Mirza melanjutkan, jumlah perkara yang telah diputus di pengadilan sebanyak 127 perkara. Di antaranya sebanyak 115 perkara telah mempunyai kekuatan hukum tetap (inkracht), satu perkara dalam tahap banding, dan sejumlah 11 perkara dalam tahap upaya hukum kasasi.
Berkenaan dengan penegakan hukum terkini di Sektor Jasa Keuangan (SJK), Mirza menyampaikan, penyidik OJK telah menuntaskan penanganan satu perkara tindak pidana perbankan dengan melakukan penyerahan tersangka dan barang bukti, serta melakukan pelimpahan kepada kejaksaan negeri setempat.

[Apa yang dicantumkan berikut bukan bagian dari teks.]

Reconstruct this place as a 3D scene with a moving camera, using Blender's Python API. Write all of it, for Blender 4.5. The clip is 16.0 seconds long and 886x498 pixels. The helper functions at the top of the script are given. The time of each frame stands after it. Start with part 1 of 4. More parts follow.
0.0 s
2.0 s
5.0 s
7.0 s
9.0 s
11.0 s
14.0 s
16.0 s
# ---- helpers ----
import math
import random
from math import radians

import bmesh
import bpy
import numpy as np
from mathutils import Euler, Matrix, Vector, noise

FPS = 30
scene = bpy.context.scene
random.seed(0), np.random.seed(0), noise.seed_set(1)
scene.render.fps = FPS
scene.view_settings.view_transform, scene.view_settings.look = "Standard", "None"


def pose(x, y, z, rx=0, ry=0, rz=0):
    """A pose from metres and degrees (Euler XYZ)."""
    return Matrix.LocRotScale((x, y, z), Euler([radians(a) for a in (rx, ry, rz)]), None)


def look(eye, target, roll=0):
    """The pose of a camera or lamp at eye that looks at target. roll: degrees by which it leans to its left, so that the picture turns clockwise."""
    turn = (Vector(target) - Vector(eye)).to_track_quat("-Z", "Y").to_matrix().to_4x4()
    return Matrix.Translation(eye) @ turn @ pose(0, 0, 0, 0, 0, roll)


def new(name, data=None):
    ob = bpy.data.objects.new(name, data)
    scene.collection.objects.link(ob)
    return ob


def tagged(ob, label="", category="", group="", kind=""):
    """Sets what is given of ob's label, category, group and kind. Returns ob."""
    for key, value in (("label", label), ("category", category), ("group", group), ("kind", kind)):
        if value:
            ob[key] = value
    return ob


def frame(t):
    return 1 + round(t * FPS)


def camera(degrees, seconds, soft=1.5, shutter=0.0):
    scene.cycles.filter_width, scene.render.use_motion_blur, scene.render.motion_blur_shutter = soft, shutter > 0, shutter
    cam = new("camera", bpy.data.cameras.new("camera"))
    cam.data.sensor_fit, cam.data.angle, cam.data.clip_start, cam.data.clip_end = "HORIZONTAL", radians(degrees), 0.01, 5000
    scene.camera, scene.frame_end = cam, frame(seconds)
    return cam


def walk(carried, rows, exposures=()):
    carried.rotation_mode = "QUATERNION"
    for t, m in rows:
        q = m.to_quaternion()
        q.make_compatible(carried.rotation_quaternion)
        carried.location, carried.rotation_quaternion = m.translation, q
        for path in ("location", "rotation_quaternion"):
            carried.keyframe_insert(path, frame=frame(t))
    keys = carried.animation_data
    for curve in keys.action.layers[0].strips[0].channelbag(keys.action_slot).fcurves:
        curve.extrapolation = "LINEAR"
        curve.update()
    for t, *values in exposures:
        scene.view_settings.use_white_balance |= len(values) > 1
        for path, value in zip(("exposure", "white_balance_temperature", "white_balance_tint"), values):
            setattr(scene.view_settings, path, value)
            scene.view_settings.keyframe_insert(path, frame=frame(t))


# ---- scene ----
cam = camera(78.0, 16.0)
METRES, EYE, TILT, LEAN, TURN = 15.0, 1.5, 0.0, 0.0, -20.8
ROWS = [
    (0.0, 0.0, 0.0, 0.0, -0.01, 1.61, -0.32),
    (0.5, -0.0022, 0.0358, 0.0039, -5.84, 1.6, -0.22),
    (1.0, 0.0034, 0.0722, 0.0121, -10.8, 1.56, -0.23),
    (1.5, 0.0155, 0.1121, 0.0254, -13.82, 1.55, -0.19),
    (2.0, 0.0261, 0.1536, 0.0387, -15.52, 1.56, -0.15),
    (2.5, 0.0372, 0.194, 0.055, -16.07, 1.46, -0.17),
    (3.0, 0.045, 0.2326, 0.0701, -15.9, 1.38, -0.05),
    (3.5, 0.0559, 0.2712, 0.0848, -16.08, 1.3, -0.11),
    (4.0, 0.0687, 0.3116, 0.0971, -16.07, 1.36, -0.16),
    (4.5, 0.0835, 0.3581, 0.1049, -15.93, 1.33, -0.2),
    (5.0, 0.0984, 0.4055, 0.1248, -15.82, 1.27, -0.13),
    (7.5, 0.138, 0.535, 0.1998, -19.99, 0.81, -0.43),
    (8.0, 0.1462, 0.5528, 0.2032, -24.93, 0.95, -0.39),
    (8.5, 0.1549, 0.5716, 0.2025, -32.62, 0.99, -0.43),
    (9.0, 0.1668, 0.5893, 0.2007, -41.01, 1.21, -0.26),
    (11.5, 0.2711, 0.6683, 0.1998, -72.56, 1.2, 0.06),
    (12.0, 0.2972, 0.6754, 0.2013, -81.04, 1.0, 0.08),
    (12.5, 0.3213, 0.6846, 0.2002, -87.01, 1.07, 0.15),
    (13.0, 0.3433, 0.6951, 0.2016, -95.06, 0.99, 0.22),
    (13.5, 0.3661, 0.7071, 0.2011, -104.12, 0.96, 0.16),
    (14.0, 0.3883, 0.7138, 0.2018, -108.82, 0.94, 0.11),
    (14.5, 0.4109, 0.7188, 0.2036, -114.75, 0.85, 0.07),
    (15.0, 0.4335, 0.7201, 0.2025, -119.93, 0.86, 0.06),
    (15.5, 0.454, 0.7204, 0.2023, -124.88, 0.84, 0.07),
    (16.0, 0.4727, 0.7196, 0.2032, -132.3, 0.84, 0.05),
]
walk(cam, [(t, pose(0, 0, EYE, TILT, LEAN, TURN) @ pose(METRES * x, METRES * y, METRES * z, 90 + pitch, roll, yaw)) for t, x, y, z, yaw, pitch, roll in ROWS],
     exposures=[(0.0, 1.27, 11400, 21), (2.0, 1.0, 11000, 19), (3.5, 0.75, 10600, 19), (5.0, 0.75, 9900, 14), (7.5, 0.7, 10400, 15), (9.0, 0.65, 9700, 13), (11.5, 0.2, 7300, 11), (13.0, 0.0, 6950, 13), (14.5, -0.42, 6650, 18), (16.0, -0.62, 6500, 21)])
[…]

Selain itu, penyidik OJK juga melakukan penyerahan tersangka yang merupakan debitur perbankan. Tindak pidana perbankan oleh debitur ini merupakan perluasan subjek hukum di Undang-Undang Pengembangan dan Penguatan Sektor Keuangan (UU P2SK), dengan sebelumnya hanya dikenakan terbatas pada pemegang saham, komisaris serta pegawai bank.
“Hal ini menunjukkan komitmen OJK atas penegakan hukum di sektor jasa keuangan dan senantiasa mendorong semua pihak untuk meningkatkan integritas di sektor keuangan, guna mendukung terciptanya stabilitas sistem keuangan,” tambah Mirza.

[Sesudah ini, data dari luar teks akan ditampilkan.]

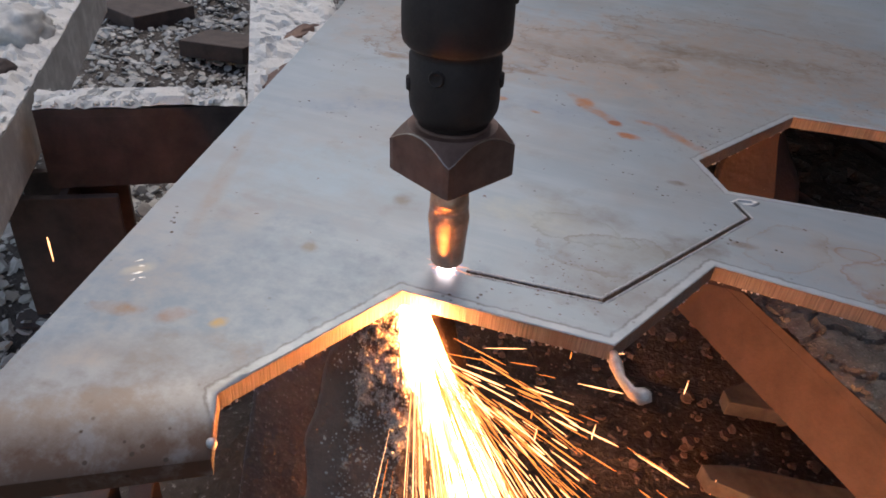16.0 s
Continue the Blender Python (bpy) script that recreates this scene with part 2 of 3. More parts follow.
# pale crust whitened further to imitate sunlight on the beam tops
SUNLIT_PALE = make_crust("sunlit_pale_crust", (0.60, 0.59, 0.56), (0.86, 0.85, 0.82), (0.68, 0.66, 0.63), 60, 0.6, 0.002)
# speckled grey, brightened to make up for light missing on the beam's side
GREY = make_crust("brightened_grey_steel", (0.55, 0.54, 0.515), (0.80, 0.79, 0.76), (0.48, 0.465, 0.44), 90, 0.6, 0.0015)
BLACK = make_metal("blackened_barrel", (0.026, 0.018, 0.0165), (0.044, 0.031, 0.028), 0.66, 0.1, 140, 0.25, 0.0005)
NUT = make_metal("dark_bronze_nut", (0.125, 0.067, 0.05), (0.20, 0.115, 0.088), 0.48, 0.3, 170, 0.2, 0.0004)
COPPER = make_metal("worn_copper", (0.48, 0.29, 0.195), (0.70, 0.46, 0.33), 0.42, 0.6, 260, 0.15, 0.0003)
BRIGHT = make_metal("bright_worn_edge", (0.26, 0.20, 0.17), (0.48, 0.40, 0.35), 0.35, 0.9, 200)
DROSS = make_metal("grey_pink_dross", (0.34, 0.30, 0.285), (0.60, 0.55, 0.53), 0.42, 0.35, 260, 0.7, 0.001)
SILVER = make_metal("silvery_dross", (0.40, 0.40, 0.41), (0.62, 0.62, 0.63), 0.36, 0.6, 240, 0.5, 0.0008)
SCRAP = make_metal("grey_scrap_steel", (0.12, 0.11, 0.10), (0.20, 0.185, 0.17), 0.6, 0.3, 90, 0.3, 0.0008)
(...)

Penguatan Standar Tata Kelola
Dari sisi penguatan tata kelola, Ketua Dewan Audit OJK Sophia Wattimena dalamm kesempatan sama menyampaikan, OJK berkomitmen untuk senantiasa menerapkan best practices dalam rangka implementasi standar tertinggi dalam penguatan integritas agar dapat menjadi role model bagi SJK.
Sebab itu, OJK bersinergi dengan kementerian/lembaga untuk membagikan pengalaman penerapan best practices tersebut, antara lain dengan Badan Pemeriksa Keuangan (BPK) RI dalam rangka penerapan dan penegakan kode etik profesi untuk internal pegawai organisasi.

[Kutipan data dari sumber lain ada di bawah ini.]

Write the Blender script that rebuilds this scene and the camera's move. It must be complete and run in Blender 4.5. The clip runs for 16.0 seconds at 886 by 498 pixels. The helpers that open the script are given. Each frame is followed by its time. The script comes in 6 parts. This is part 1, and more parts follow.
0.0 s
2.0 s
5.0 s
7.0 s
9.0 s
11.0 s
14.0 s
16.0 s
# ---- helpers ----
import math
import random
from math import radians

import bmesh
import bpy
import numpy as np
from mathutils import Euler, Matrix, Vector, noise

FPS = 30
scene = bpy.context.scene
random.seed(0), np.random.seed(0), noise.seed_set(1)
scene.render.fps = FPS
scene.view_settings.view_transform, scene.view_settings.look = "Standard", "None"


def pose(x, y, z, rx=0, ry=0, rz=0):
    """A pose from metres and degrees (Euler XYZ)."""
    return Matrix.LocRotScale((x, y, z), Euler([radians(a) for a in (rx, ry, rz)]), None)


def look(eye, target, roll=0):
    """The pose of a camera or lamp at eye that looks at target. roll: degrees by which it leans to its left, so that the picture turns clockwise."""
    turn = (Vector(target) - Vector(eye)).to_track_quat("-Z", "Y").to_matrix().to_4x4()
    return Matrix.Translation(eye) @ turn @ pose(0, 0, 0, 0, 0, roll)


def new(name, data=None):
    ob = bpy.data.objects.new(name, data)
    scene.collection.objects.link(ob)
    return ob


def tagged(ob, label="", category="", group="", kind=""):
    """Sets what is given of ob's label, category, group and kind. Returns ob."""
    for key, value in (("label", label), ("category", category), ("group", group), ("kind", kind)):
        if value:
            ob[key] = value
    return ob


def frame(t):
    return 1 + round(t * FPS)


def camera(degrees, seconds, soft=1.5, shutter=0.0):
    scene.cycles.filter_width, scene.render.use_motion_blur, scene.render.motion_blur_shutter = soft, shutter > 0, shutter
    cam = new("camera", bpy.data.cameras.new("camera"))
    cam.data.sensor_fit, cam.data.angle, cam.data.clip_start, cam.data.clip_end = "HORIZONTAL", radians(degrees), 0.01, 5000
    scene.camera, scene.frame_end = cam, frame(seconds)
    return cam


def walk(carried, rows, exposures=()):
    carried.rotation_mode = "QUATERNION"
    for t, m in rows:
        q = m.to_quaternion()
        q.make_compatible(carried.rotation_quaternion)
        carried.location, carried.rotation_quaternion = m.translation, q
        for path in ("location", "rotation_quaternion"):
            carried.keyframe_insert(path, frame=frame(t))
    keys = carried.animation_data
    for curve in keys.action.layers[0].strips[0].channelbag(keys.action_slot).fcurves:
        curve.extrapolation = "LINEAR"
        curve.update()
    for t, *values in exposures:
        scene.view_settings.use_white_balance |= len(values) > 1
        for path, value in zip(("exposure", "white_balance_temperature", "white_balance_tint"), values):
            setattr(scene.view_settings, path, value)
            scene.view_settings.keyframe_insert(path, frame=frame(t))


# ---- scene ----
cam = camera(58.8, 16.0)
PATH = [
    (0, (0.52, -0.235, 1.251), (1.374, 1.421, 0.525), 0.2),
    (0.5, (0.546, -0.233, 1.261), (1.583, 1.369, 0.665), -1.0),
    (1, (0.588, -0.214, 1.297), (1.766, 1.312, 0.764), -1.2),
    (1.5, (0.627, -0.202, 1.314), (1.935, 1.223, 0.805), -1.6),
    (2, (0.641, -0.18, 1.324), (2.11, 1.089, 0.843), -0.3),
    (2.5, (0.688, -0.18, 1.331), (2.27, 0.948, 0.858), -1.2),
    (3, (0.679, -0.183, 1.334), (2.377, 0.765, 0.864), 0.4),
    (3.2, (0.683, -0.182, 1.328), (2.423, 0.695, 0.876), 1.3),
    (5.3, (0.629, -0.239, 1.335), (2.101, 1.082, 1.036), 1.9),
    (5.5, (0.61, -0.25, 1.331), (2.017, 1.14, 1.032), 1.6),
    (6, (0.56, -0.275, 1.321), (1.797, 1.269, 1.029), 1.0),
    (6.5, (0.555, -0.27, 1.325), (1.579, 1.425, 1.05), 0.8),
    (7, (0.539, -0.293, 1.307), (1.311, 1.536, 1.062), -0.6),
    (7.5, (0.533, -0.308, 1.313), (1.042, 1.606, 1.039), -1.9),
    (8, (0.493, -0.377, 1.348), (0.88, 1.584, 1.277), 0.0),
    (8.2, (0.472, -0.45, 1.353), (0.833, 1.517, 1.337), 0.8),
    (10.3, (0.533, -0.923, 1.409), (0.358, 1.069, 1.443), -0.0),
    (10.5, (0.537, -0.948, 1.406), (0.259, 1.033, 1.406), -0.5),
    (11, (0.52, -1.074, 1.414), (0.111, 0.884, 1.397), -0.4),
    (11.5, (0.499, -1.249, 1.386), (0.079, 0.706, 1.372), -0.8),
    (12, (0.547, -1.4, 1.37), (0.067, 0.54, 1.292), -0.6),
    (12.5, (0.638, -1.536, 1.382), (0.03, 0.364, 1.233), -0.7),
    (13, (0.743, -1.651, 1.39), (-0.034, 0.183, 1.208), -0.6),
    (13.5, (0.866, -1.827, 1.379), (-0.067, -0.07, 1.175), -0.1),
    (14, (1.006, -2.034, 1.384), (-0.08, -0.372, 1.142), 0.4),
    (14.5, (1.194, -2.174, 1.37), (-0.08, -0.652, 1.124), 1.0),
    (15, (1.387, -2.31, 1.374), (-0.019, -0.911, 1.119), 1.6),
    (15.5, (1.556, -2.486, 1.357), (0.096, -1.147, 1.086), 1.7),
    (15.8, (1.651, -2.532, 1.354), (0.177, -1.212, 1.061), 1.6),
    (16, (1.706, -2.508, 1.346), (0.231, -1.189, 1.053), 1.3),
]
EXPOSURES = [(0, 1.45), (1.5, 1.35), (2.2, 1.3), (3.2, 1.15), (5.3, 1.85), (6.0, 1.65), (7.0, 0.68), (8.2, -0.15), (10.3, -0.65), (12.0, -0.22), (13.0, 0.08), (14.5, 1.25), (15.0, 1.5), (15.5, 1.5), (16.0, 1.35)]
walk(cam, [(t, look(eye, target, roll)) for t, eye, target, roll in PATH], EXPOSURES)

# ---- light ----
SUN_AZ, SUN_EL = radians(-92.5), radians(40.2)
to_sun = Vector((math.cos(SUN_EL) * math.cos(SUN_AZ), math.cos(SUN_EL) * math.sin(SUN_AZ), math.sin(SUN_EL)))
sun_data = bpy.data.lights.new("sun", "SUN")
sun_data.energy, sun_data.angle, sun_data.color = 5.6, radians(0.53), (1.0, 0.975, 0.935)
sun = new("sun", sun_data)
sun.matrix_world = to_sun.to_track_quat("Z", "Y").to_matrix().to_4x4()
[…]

Sophia menambahkan, OJK juga terus meningkatkan sinergi dan kolaborasi dengan seluruh stakeholders. Antara lain kementerian/lembaga, asosiasi profesi, dan akademisi di bidang governance, risk, and compliance (GRC) dalam memperkuat governans dan penegakan integritas SJK.
“OJK berkomitmen untuk senantiasa menerapkan best practices dalam memperkuat implementasi GRC guna mendukung pencapaian destination statement OJK,” ungkapnya.
Sejalan dengan Global Internal Audit Standard (GIAS) yang menitikberatkan pada komunikasi lintas lini dan pemberian nilai tambah bagi organisasi, Sophia menjelaskan, penerapan fungsi GRC di OJK dilakukan dengan menyeimbangkan tiga fungsi utama secara terintegrasi dan konsisten, yaitu insight (konsultansi), foresight (manajemen risiko dan early warning system), dan oversight (asuransi).
“Pendekatan ini sejalan dengan Three Lines Model dan Combined Assurance, dalam rangka continuous improvement pelaksanaan tugas dan fungsi OJK,” tambah Sophia.
Menurutnya, pendekatan Three Lines Model dapat memperkuat sistem pengendalian internal OJK secara berlapis. Dimulai dari satuan kerja yang menjalankan fungsi operasional sebagai lini pertama, dilanjutkan dengan fungsi manajemen risiko dan pengendalian kualitas sebagai lini kedua, serta fungsi audit internal sebagai lini ketiga.
“Ketiga lini tersebut didukung oleh pendekatan Combined Assurance yang mengintegrasikan perencanaan dan pelaksanaan tugas masing-masing lini dalam pengelolaan risiko dan pengendalian internal,” pungkas Sophia.